» **WRITTEN EXERCISE**:
The data below should be printed in full, exactly, and without any of its images.
[BEGIN COLLECTED MATERIAL]
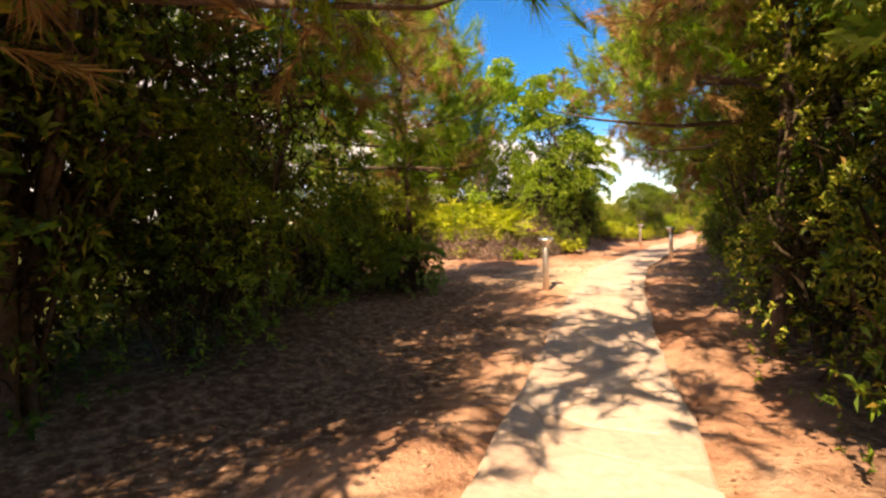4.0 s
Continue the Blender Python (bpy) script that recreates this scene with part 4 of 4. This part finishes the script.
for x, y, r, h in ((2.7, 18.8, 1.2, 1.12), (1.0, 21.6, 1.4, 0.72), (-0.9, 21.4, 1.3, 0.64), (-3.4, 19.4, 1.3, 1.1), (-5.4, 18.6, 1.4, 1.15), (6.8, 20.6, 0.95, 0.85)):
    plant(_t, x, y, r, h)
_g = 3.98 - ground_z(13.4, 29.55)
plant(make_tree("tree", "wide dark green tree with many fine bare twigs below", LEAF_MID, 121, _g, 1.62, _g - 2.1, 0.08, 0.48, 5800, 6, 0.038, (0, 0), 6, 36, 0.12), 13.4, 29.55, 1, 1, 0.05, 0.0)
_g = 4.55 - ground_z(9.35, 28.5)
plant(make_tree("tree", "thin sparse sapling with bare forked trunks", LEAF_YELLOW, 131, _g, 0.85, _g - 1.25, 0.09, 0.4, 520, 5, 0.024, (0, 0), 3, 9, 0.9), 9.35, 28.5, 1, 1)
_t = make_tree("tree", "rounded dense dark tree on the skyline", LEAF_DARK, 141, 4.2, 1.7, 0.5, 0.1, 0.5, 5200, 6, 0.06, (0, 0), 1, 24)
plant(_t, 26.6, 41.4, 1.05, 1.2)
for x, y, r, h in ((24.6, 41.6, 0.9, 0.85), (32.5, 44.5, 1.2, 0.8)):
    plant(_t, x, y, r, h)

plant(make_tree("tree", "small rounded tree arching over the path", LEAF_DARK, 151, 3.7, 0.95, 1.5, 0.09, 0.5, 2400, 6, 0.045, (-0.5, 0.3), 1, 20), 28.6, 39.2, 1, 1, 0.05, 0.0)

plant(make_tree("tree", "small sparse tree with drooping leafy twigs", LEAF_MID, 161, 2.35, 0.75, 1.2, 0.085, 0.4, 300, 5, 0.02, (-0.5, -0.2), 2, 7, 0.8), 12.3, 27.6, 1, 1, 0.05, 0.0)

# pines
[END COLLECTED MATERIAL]
» **RESPONSE**:
4.0 s
Continue the Blender Python (bpy) script that recreates this scene with part 4 of 4. This part finishes the script.
for x, y, r, h in ((2.7, 18.8, 1.2, 1.12), (1.0, 21.6, 1.4, 0.72), (-0.9, 21.4, 1.3, 0.64), (-3.4, 19.4, 1.3, 1.1), (-5.4, 18.6, 1.4, 1.15), (6.8, 20.6, 0.95, 0.85)):
    plant(_t, x, y, r, h)
_g = 3.98 - ground_z(13.4, 29.55)
plant(make_tree("tree", "wide dark green tree with many fine bare twigs below", LEAF_MID, 121, _g, 1.62, _g - 2.1, 0.08, 0.48, 5800, 6, 0.038, (0, 0), 6, 36, 0.12), 13.4, 29.55, 1, 1, 0.05, 0.0)
_g = 4.55 - ground_z(9.35, 28.5)
plant(make_tree("tree", "thin sparse sapling with bare forked trunks", LEAF_YELLOW, 131, _g, 0.85, _g - 1.25, 0.09, 0.4, 520, 5, 0.024, (0, 0), 3, 9, 0.9), 9.35, 28.5, 1, 1)
_t = make_tree("tree", "rounded dense dark tree on the skyline", LEAF_DARK, 141, 4.2, 1.7, 0.5, 0.1, 0.5, 5200, 6, 0.06, (0, 0), 1, 24)
plant(_t, 26.6, 41.4, 1.05, 1.2)
for x, y, r, h in ((24.6, 41.6, 0.9, 0.85), (32.5, 44.5, 1.2, 0.8)):
    plant(_t, x, y, r, h)

plant(make_tree("tree", "small rounded tree arching over the path", LEAF_DARK, 151, 3.7, 0.95, 1.5, 0.09, 0.5, 2400, 6, 0.045, (-0.5, 0.3), 1, 20), 28.6, 39.2, 1, 1, 0.05, 0.0)

plant(make_tree("tree", "small sparse tree with drooping leafy twigs", LEAF_MID, 161, 2.35, 0.75, 1.2, 0.085, 0.4, 300, 5, 0.02, (-0.5, -0.2), 2, 7, 0.8), 12.3, 27.6, 1, 1, 0.05, 0.0)

# pines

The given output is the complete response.